Pipeline Coverage in Context-Aware Analytics
metric:
name: Pipeline Coverage Ratio
description: Pipeline value relative to sales target
calculation: |
SUM(opportunity_amount WHERE stage >= 'qualified'
AND expected_close_date <= period_end)
/ sales_target
variations:
- name: Stage-Weighted Coverage
calculation: SUM(amount * stage_probability) / target
- name: In-Quarter Coverage
filter: close_date within current quarter
dimensions: [rep, team, region, product]
target: 3-4x for standard B2B
owner: sales_ops_team
With governed coverage definitions, sales leadership sees consistent metrics across CRM dashboards, forecast reviews, and board reports.
Managing Coverage
When Coverage is Too Low
- Accelerate lead generation and marketing programs
- Increase outbound prospecting activity
- Re-engage stalled opportunities
- Review and potentially lower win rate assumptions
- Have honest conversations about quota attainability
When Coverage is Too High
- Investigate pipeline quality - are opportunities realistic?

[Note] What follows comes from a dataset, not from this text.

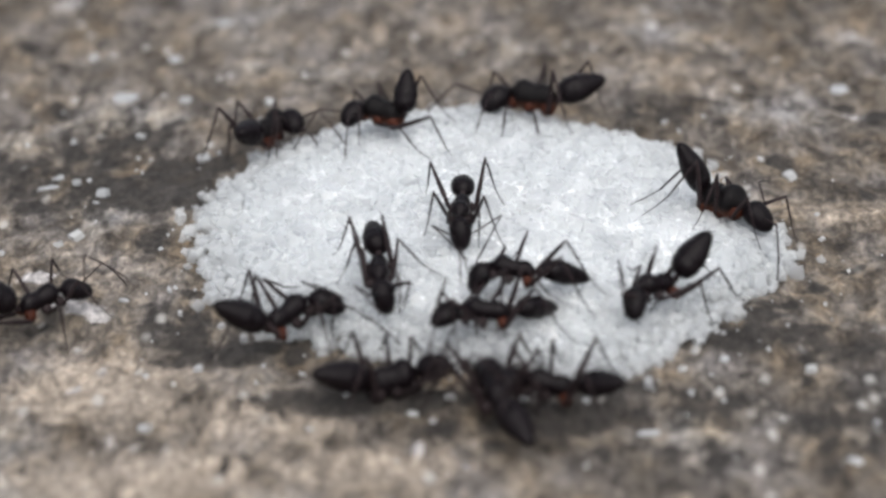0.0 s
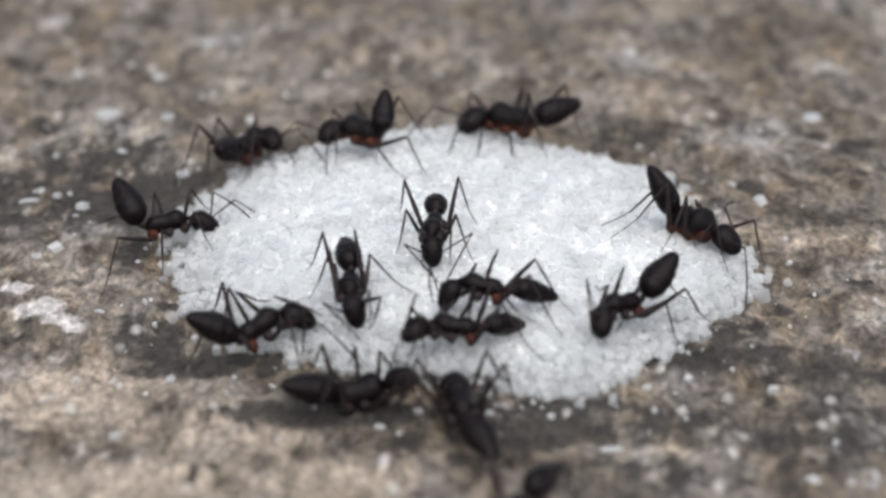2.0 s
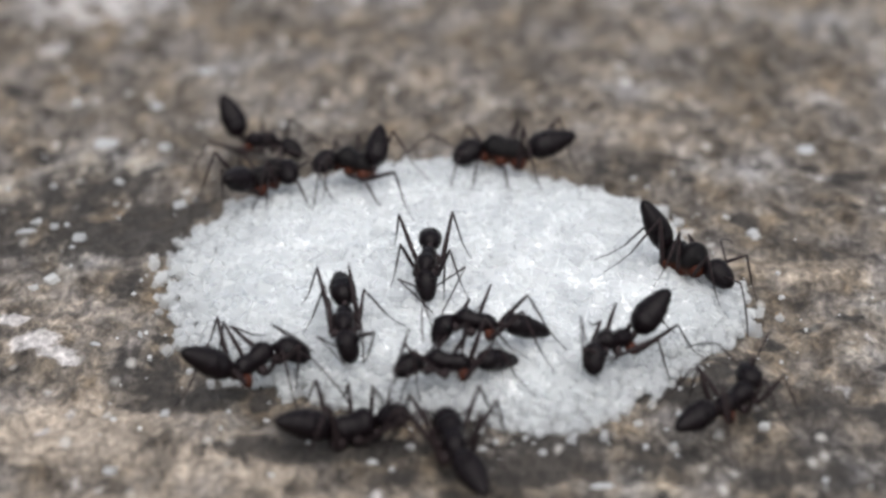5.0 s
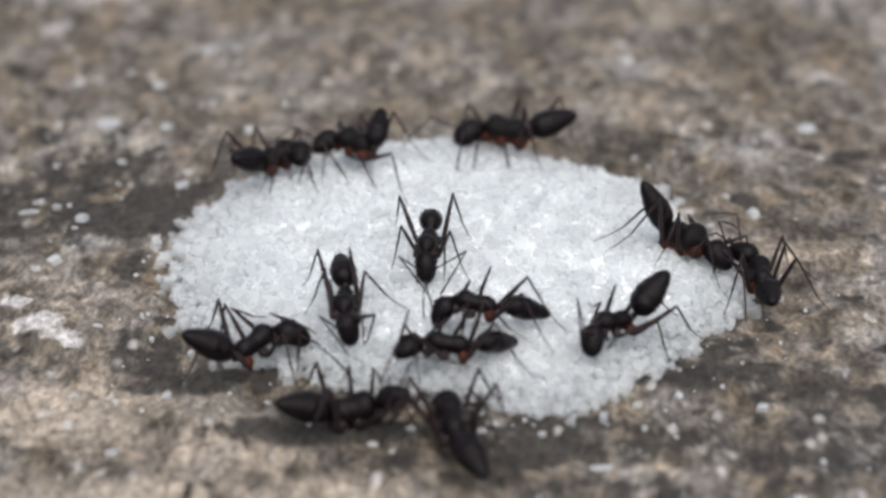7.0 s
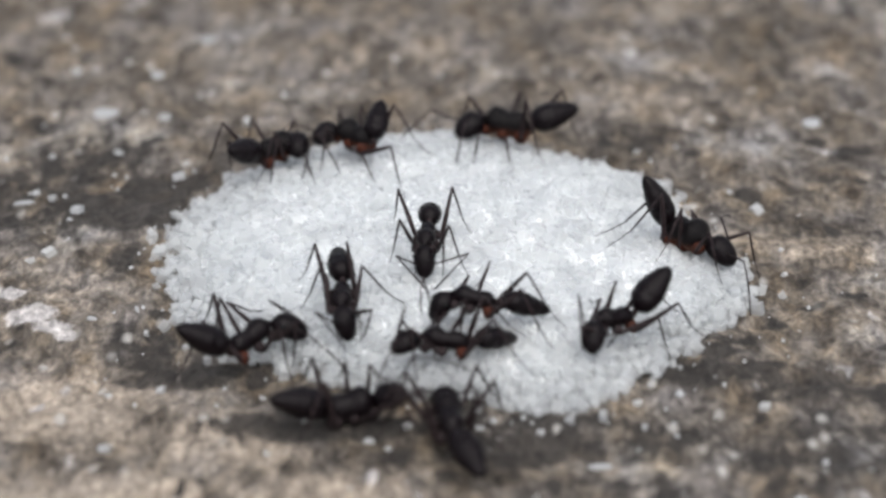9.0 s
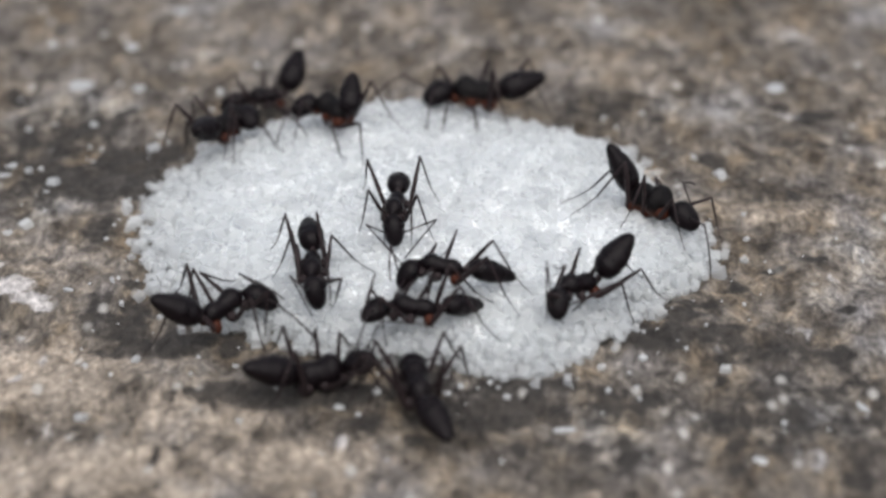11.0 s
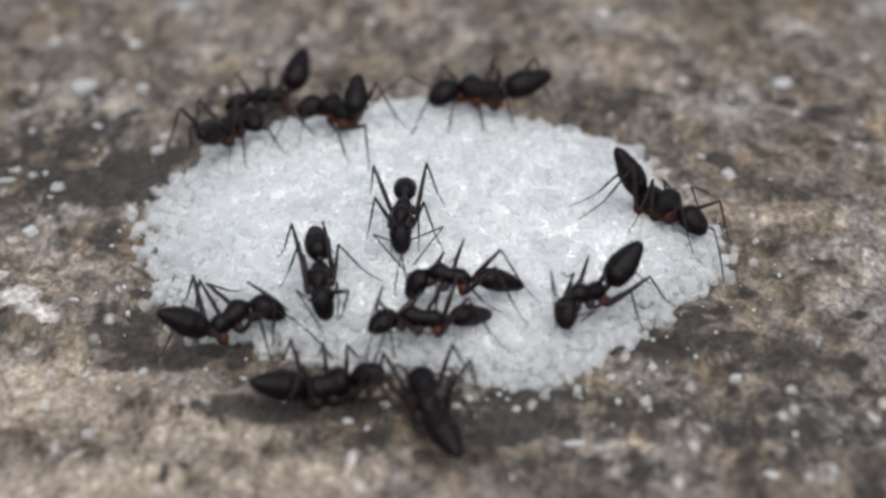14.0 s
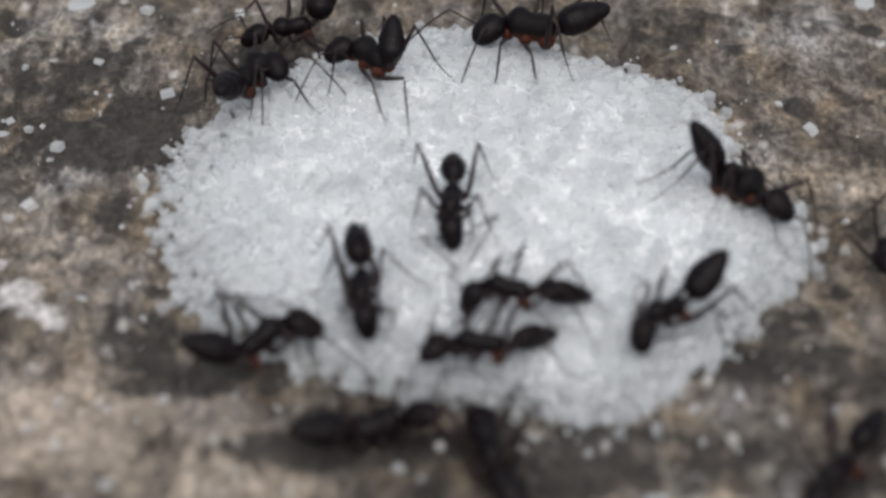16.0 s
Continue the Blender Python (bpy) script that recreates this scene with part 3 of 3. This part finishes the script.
ant_4 = ant("black ant with rust-red belly climbing off the sugar rim", at=(13.6, -4.15, 2.62), turn=-45, rise=2, size=1.10, head=(10, -29), gaster=(42, 67), feet=[(15.2, -7.8), (11.6, -6.5), (9.0, -4.9), (17.7, -4.6), (16.3, -1.6), (8.5, -3.4)], lean=[0, 0, 0, 0, -51, 0], feelers=[(-40, 35, -25, -35), (162, 27, -62, 39)], bulk=1.92, rusty=(0, 1, 2), abdomen=1.04, stout=1.0, tuck=0.2)
ant_5 = ant("black ant with raised gaster and rust hip standing on sugar", at=(8.81, -14.59, 3.01), turn=-145, rise=7, size=1.00, head=(54, -43), gaster=(-9, 55), feet=[(7.7, -10.5), (8.2, -12.0), (12.7, -10.8), (8.0, -16.0), (12.0, -14.0), (14.0, -11.5)], lean=[36, 18, 0, 0, -3, 9], feelers=[(-166, 20, 5, -20, 2.4, 3.0), (101, 38, -76, -69, 1.5, 1.8)], bulk=1.25, abdomen=1.0, stout=1.24)
ant_6 = ant("black ant standing high on thin legs on white sugar", at=(1.64, -13.31, 3.53), turn=167, rise=4, size=0.98, head=(53, -50), gaster=(27, -16), feet=[(-0.4, -12.0), (1.6, -9.7), (6.5, -13.8), (0.8, -14.3), (0.8, -16.3), (5.8, -15.8)], lean=[81, 24, 0, 0, 0, 0], feelers=[(-141, 29, 45, 12), (40, 35, 25, -35)], bulk=1.2)
ant_7 = ant("slender black ant stretched flat over white sugar", at=(0.16, -16.29, 2.75), turn=173, rise=2, size=1.01, head=(48, -7), gaster=(45, -15), feet=[(-2.1, -14.6), (0.7, -13.5), (4.6, -14.7), (-2.6, -15.9), (-1.3, -17.1), (4.7, -17.5)], lean=[69, 27, 0, 0, 0, 0], feelers=[(-156, 52, 29, -36), (40, 35, 25, -35)], bulk=1.2, stout=0.95)
ant_8 = ant("black ant feeding head down on white sugar", at=(-0.86, -6.55, 3.85), turn=-96, rise=-2, size=1.00, head=(10, -48), gaster=(6, -13), feet=[(-1.5, -8.4), (-3.0, -7.3), (-2.8, -1.6), (0.0, -8.6), (1.4, -8.4), (1.6, -3.2)], lean=[0, -12, -9, 0, 12, -3], feelers=[(-112, 36, 37, -7), (113, 8, -37, -10, 2.2, 3.3)], rusty=())
ant_9 = ant("black ant with round gaster bent head down in sugar", at=(-5.25, -12.83, 3.51), turn=-90, rise=0, size=1.04, head=(30, -58), gaster=(9, 14), feet=[(-5.7, -11.6), (-7.6, -11.4), (-7.8, -8.3), (-4.3, -14.3), (-1.9, -11.3), (-4.6, -8.3)], lean=[-6, 21, 0, 0, -42, -9], feelers=[(-142, -15, 9, 32), (143, -24, -30, 34)], rusty=(), abdomen=0.86, stout=1.2)
ant_10 = ant("black ant reaching from stone up onto the sugar", at=(-9.96, -14.84, 2.17), turn=43, rise=10, size=1.12, head=(-52, -25), gaster=(-21, 46), feet=[(-7.8, -15.3), (-7.5, -17.4), (-14.2, -16.0), (-9.1, -10.9), (-12.3, -12.1), (-13.0, -10.3)], lean=[0, 0, 0, -57, 0, 0], feelers=[(-60, 30, -20, -20), (174, 8, -25, 9)], bulk=1.2, stout=1.1, tuck=0.15)
ant_11 = ant("black ant lying close against the sugar rim on stone", at=(-4.65, -19.95, 1.05), turn=16, rise=3, size=1.06, head=(-44, 29), gaster=(16, 30), feet=[(-0.9, -21.2), (-4.5, -20.4), (-7.5, -23.6), (-2.9, -16.7), (-5.4, -16.1), (-7.6, -16.2)], lean=[0, 0, 0, 0, 0, -6], feelers=[(-40, 35, -25, -35), (40, 35, 25, -35)], bulk=1.7, rusty=(), abdomen=1.12, stout=1.08, tuck=0.35)
ant_12 = ant("black ant with its head in the sugar rim", at=(0.3, -22.2, 1.80), turn=99, rise=6, size=1.16, head=(-10, -58), gaster=(15, -4), feet=[(2.7, -18.3), (3.2, -20.2), (3.5, -24.4), (-2.5, -18.9), (-3.4, -21.6), (-3.0, -24.4)], lean=[0, 12, 9, 0, 0, 0], feelers=[(-40, 35, -25, -35), (40, 35, 25, -35)], bulk=1.3, rusty=(), stout=0.98, tuck=0.1)
ant_13 = ant("black ant walking over bare stone beside the sugar", at=(3.00, -21.77, 1.40), turn=165, rise=4, size=1.04, head=(61, 9), gaster=(-21, 25), feet=[(0.6, -18.9), (3.8, -18.5), (6.7, -18.8), (-0.6, -23.1), (2.0, -25.0), (5.9, -25.3)], lean=[0, 0, 9, 0, 0, 0], feelers=[(-40, 35, -25, -35), (40, 35, 25, -35)], group="ants walking past the sugar", bulk=1.3, abdomen=0.95, stout=1.1)
ant_14 = ant("black ant with upturned gaster visiting the sugar rim", at=(-16.00, -1.94, 2.09), turn=13, rise=2, size=1.00, head=(-17, -22), gaster=(-58, 52), feet=[(-13.0, -4.9), (-15.7, -5.2), (-21.1, -6.1), (-13.5, 0.8), (-17.0, 1.9), (-23.8, -1.6)], lean=[0, 0, 18, 0, 0, 18], feelers=[(103, 63, -12, -20), (40, 35, 25, -35)], group="ants walking past the sugar", bulk=1.3, abdomen=1.05, stout=1.2)
ant_15 = ant("black ant hurrying over bare stone", at=(20.4, -20.2, 1.55), turn=-130, rise=3, size=1.0, head=(0, -20), gaster=(0, 10), group="ants walking past the sugar")


# ---- movement ----
def course(a, rows, rise=None, lift=1.55):
    """Rows of seconds, x, y and heading, with a height where the ant climbs; a heading is carried on the short way round."""
    keys, last = [], None
    for t, x, y, turn, *z in rows:
        if last is not None:
            turn = last + (turn - last + 180) % 360 - 180
        last = turn
        keys.append((t, pose(x * MM, y * MM, (z[0] if z else lift) * MM, 0, -(a["rise"] if rise is None else rise), turn)))
    walk(a["base"], keys)


def stride(a, spells, swing=15, pace=0.1, spread=(), since=0.0):
    """The six legs swing in two sets of three while the ant walks, and rest in between; from a moment on some are spread by degrees."""
    for i, leg in enumerate(a["legs"]):
        rest = leg.matrix_basis.copy()
        sign = (1 if i in (0, 2, 4) else -1) * (1 if i < 3 else -1)
        rows, apart = [(0.0, rest)], rest @ pose(0, 0, 0, 0, 0, dict(spread).get(i, 0))
        for begin, end in spells:
            if begin >= since:
                rest = apart
            n = max(2, round((end - begin) / pace))
            if begin > rows[-1][0]:
                rows.append((begin, rest))
            for k in range(1, n):
                beat = (1 if k % 2 else -1) * sign
                rows.append((begin + k * (end - begin) / n, rest @ pose(0, 0, 0, 7 * beat * (1 if i < 3 else -1), 0, swing * beat)))
            rows.append((end, rest))
        if rows[-1][0] < 16.0:
            rows.append((16.0, rest))
        walk(leg, rows)


def nod(a, seed, head=3.0, feeler=9.0):
    """The head dips and the antennae wave a little."""
    rng = np.random.default_rng(seed)
    rest = a["head"].matrix_basis.copy()
    rows = [(t, rest @ pose(0, 0, 0, 0, rng.uniform(-head, head), rng.uniform(-head, head))) for t in np.arange(0, 16.1, 0.8)]
    walk(a["head"], rows)
    for child in a["head"].children:
        if child.name.startswith("antenna"):
            still = child.matrix_basis.copy()
            walk(child, [(t, still @ pose(0, 0, 0, 0, rng.uniform(-feeler, feeler), rng.uniform(-feeler, feeler))) for t in np.arange(0, 16.1, 0.4)])


def tilt(a, rows):
    """The gaster is raised or lowered: seconds, sideways and upward degrees."""
    at = a["gaster"].matrix_basis.translation.copy()
    walk(a["gaster"], [(t, Matrix.Translation(at) @ pose(0, 0, 0, 0, up, side)) for t, side, up in rows])


def motions():
    feeding = [ant_1, ant_2, ant_3, ant_4, ant_5, ant_6, ant_7, ant_8, ant_9, ant_10, ant_11, ant_12]
    for n, a in enumerate(feeding + [ant_13, ant_14, ant_15]):
        nod(a, 40 + n)
    # the two ants on the far rim shift as they feed
    course(ant_1, [(0, -11.96, 8.75, 53, 2.26), (3.7, -11.96, 8.75, 53, 2.26), (5.8, -9.95, 7.36, 38, 2.88), (8.7, -9.95, 7.36, 38, 2.88), (10.8, -11.27, 7.13, 54, 2.73), (16, -11.27, 7.13, 54, 2.73)])
    course(ant_2, [(0, -5.19, 8.14, 157, 3.34), (3.7, -5.19, 8.14, 157, 3.34), (5.8, -5.3, 8.1, 145, 3.37), (8.7, -5.3, 8.1, 145, 3.37), (10.8, -4.8, 7.9, 135, 3.2), (16, -4.8, 7.9, 135, 3.2)])
    tilt(ant_2, [(0, 105, 67), (3.7, 105, 67), (5.8, 114, 42), (8.7, 114, 42), (10.8, 129, 53), (16, 129, 53)])
    # one ant leaves the near rim, comes back, goes round to the side and off
    course(ant_13, [(0, 3.0, -21.77, 165), (0.7, 3.0, -21.8, 165), (0.9, 4.2, -21.4, 156), (1.1, 5.3, -21.6, 160), (1.3, 6.2, -24.6, -162), (1.5, 6.4, -26.4, -139), (1.8, 4.1, -29.0, -134), (2.0, 2.4, -31.9, -123), (2.3, 3.0, -36.5, -60), (2.7, 8.0, -36.0, 20), (3.0, 10.5, -31, 100),
                    (3.2, 8.8, -26.4, 128), (3.4, 4.9, -22.9, 94), (3.5, 4.3, -21.4, 99), (3.7, 4.9, -21.4, 93), (4.1, 6.5, -23.5, 20), (4.8, 13, -20.0, 35), (5.8, 17.9, -13.0, 55), (6.0, 18.1, -12.4, 53), (6.4, 18.4, -9.8, 73), (6.6, 18.3, -6.6, 86), (7.0, 17.6, -6.4, 90), (7.2, 18.2, -6.6, 70),
                    (7.4, 20.0, -6.2, 45), (7.6, 21.4, -4.4, 59), (7.8, 23.9, 1.6, 78), (8.0, 24.8, 10.7, 79), (8.2, 26.6, 15.3, 71), (8.5, 29.3, 26.0, 73), (8.8, 33, 38, 70), (11.0, 50, 45, 10), (13.0, 60, 20, -70), (15.2, 38, 6, -140), (15.7, 25, -3.2, -138), (16.0, 20.7, -8.3, -135)])
    tilt(ant_13, [(0, -26, 28), (0.8, -26, 28), (1.3, 0, 12), (3.3, 0, 5), (3.7, 0, 0), (5.8, 0, 8), (7.0, 2, 12), (16, 0, 12)])
    stride(ant_13, [(0.7, 3.7), (4.0, 6.8), (7.1, 16.0)])
    # another comes in over the stone, feeds twice at the rim and wanders off between
    course(ant_14, [(0, -23.1, -11.3, 40), (0.3, -20.8, -0.6, 0), (0.5, -19.0, -1.5, 2), (0.65, -18.3, -0.8, 0), (0.9, -17.6, -0.9, 5), (1.2, -16.4, -1.6, 13, 1.9), (1.5, -16.0, -1.94, 13, 2.09), (2.5, -16.1, -1.9, 13, 2.09), (2.7, -17.6, -0.6, 0), (2.8, -19.0, 0.9, 20), (3.0, -19.7, 3.3, 85), (3.2, -17.2, 16.6, 40),
                    (3.35, -16.4, 19.4, 75), (3.5, -15.8, 20.8, 88), (3.7, -14.1, 17.6, 0), (4.6, -12.0, 16.5, -20), (5.8, -10.2, 14.9, 0), (6.0, -10.1, 15.3, 12), (6.2, -12.0, 16.7, 30), (6.4, -13.4, 24.2, 112), (6.6, -16.4, 32.0, 118), (6.9, -19.0, 46.6, 103), (7.6, -24, 66, 110), (8.3, -20, 76, 40), (8.9, -8, 72, -40), (9.6, -1, 52, -100), (10.2, -4, 26, -125), (10.6, -8.6, 15.2, -150), (10.8, -9.4, 13.7, -159), (16, -9.4, 13.7, -159)])
    stride(ant_14, [(0, 1.3), (2.5, 3.8), (4.0, 5.8), (6.0, 10.8)], spread=((1, -12), (2, 48), (4, 12), (5, -58)), since=2.4)
    tilt(ant_14, [(0, -20, 45), (0.5, -10, 10), (0.9, -35, 42), (1.3, -58, 52), (2.5, -58, 55), (3.0, 0, 62), (3.5, 0, 78), (5.8, -20, 62), (6.3, 0, 66), (6.8, 0, 66), (9.0, 0, 40), (10.8, 48, 46), (16, 48, 46)])
    # a third crosses the near corner at the end
    course(ant_15, [(0, 120, 40, -150), (12.0, 60, 2, -140), (14.8, 26.5, -13.0, -140), (15.3, 21.4, -16.8, -134), (15.5, 19.6, -18.2, -130), (15.7, 18.0, -20.4, -130), (16.0, 15.4, -24.2, -126)])
    stride(ant_15, [(0.0, 16.0)], pace=0.14)


motions()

- Look for stalled deals that should be closed-lost
- Consider whether win rates are understated
- Evaluate if sales resources are sufficient to work the pipeline
Pipeline coverage is a leading indicator that connects pipeline health to quota attainment. By monitoring coverage trends and segmenting by rep, stage, and time period, sales leaders can identify risks early and take corrective action before quarter-end.
Questions
Most B2B companies target 3x to 4x coverage - meaning $3-4 in pipeline for every $1 of quota. The ideal ratio depends on your win rate. If you close 25% of opportunities, you need 4x coverage (1/0.25). Higher win rates allow lower coverage.